(Records for the exercise):
** Start **
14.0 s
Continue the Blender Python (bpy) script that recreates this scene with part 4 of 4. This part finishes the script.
** End **
** Start **
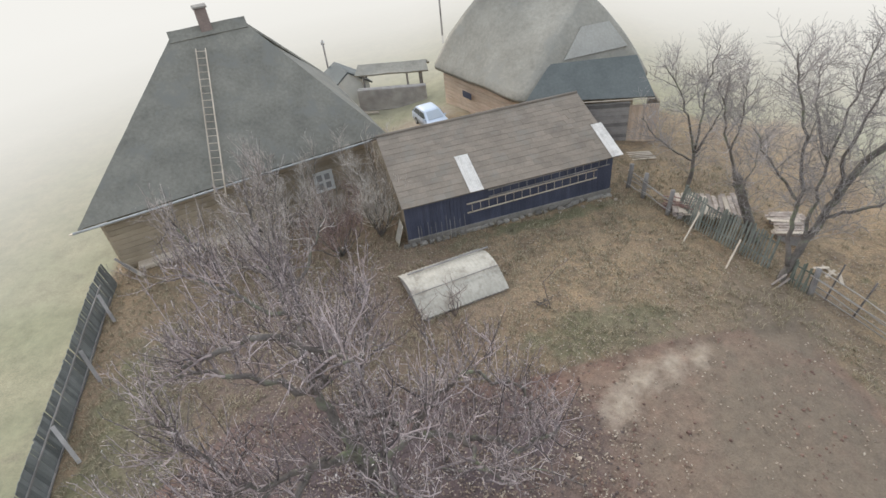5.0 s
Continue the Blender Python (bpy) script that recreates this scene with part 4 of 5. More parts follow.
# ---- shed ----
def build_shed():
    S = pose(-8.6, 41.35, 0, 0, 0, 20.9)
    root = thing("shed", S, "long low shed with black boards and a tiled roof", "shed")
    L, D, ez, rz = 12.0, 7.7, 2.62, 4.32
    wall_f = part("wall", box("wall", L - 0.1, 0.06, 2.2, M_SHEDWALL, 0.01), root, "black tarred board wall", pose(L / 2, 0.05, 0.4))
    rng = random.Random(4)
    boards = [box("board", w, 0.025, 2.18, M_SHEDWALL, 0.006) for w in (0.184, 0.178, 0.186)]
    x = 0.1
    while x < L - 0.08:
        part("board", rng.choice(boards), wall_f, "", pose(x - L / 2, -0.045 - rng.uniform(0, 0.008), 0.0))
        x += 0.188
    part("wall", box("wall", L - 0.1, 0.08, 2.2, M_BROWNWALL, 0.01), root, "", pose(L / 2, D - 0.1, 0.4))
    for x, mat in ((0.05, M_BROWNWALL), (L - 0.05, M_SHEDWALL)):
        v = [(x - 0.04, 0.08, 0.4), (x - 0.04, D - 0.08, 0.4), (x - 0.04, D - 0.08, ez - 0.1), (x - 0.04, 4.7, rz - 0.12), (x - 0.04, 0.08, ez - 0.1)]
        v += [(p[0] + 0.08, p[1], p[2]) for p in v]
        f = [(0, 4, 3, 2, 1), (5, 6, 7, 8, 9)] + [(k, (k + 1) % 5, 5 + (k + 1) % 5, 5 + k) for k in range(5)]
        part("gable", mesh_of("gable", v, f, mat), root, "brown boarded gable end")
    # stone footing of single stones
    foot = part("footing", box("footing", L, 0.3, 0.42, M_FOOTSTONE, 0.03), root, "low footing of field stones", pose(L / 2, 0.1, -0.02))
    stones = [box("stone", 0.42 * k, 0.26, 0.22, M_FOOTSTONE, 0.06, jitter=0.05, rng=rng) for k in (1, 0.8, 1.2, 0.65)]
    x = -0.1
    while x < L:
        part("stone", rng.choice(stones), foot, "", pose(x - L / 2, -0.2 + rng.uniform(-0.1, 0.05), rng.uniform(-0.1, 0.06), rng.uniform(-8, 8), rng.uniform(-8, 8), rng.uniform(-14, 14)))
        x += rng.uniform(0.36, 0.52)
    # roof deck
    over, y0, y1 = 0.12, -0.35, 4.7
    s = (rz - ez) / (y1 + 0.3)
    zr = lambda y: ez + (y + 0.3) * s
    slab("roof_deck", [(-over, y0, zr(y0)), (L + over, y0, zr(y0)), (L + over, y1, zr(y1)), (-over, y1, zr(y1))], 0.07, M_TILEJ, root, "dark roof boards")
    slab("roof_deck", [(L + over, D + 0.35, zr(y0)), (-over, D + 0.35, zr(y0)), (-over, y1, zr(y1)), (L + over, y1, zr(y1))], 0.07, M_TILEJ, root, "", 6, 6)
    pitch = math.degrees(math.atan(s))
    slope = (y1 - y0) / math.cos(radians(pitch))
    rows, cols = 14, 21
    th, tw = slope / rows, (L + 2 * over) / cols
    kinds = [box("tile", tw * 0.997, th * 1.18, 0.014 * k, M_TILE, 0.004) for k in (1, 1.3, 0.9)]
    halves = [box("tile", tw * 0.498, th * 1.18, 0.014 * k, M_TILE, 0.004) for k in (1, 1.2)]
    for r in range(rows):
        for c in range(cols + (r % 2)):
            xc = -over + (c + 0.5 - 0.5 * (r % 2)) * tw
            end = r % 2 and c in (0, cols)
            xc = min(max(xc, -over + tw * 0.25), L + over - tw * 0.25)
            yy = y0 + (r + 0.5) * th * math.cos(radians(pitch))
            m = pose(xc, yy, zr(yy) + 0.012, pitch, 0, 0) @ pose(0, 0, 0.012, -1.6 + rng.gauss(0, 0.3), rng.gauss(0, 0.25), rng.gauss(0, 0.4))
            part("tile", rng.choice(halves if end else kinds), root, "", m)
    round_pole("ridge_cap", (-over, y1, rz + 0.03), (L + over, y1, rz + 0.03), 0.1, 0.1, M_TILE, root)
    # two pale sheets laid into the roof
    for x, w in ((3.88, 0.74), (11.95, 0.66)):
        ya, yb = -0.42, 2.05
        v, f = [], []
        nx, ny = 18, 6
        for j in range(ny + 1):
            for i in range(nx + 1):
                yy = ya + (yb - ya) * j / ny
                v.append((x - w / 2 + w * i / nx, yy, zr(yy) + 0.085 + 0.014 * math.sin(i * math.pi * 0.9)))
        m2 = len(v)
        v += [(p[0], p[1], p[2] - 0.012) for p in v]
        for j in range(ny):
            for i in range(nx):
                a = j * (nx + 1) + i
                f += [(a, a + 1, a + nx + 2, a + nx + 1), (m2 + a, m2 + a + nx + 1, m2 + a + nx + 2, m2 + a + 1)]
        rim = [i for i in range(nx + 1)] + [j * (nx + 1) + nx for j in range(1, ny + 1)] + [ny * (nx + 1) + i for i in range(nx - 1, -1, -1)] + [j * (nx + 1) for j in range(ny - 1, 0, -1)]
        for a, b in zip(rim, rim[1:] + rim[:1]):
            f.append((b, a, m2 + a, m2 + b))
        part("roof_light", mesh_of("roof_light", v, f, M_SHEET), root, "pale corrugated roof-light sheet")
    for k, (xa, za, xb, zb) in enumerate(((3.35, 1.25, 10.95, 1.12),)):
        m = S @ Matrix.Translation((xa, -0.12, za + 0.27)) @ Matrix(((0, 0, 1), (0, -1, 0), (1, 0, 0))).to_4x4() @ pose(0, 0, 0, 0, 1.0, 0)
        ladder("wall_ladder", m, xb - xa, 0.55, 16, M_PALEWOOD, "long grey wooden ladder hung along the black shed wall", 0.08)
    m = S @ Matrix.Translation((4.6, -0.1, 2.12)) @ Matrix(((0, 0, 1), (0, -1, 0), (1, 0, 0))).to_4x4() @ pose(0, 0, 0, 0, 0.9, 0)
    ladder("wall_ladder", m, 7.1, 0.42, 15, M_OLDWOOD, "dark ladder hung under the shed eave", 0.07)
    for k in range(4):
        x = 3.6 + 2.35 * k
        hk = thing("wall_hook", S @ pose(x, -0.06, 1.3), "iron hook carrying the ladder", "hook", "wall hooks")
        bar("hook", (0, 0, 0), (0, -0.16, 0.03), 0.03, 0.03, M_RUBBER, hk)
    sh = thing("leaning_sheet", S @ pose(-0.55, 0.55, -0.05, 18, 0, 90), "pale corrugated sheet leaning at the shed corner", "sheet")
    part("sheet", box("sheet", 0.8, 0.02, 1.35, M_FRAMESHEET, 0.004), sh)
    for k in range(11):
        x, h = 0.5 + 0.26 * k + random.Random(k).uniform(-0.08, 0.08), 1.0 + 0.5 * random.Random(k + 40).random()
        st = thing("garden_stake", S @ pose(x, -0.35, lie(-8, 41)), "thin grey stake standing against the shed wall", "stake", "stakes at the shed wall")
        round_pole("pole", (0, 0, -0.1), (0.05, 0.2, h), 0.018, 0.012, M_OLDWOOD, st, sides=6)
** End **
** Start **
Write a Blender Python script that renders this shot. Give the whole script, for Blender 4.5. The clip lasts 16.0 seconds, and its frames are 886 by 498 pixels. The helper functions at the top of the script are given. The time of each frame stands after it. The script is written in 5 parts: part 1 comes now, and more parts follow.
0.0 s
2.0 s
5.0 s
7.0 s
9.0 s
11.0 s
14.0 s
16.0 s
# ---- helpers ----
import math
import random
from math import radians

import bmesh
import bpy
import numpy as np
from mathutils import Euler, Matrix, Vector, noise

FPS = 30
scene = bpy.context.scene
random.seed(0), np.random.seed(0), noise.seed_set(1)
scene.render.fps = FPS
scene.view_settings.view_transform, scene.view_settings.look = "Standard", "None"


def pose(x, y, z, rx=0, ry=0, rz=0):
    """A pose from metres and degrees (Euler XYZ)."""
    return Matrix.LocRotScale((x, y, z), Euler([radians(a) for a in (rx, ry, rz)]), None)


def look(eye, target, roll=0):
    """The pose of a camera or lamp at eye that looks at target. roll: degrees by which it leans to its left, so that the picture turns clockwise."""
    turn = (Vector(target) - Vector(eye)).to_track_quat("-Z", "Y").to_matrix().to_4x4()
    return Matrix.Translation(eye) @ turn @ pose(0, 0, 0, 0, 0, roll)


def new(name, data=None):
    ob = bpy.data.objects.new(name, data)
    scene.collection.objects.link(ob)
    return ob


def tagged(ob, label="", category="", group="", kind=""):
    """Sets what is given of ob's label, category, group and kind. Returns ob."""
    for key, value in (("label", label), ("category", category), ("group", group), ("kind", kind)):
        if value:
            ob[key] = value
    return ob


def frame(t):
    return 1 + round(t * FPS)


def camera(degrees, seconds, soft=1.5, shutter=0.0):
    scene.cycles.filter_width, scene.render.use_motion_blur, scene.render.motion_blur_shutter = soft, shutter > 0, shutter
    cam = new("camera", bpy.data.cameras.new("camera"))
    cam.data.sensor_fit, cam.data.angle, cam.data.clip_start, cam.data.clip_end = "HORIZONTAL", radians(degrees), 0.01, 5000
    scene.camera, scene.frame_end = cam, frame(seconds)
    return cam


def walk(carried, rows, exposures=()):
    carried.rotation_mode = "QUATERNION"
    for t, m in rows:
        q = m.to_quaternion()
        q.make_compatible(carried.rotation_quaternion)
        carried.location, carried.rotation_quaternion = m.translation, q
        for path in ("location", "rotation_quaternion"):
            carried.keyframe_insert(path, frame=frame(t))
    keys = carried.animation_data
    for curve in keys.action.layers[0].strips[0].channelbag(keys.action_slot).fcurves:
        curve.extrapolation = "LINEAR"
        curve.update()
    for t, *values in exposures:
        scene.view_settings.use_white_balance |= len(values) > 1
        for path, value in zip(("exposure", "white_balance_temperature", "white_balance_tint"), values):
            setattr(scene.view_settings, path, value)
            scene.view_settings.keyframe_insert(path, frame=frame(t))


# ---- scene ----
** End **
(Prompt): Among the lines above, determine how many hold the word "name"; report the figure alone.

(Output for this exercise): 2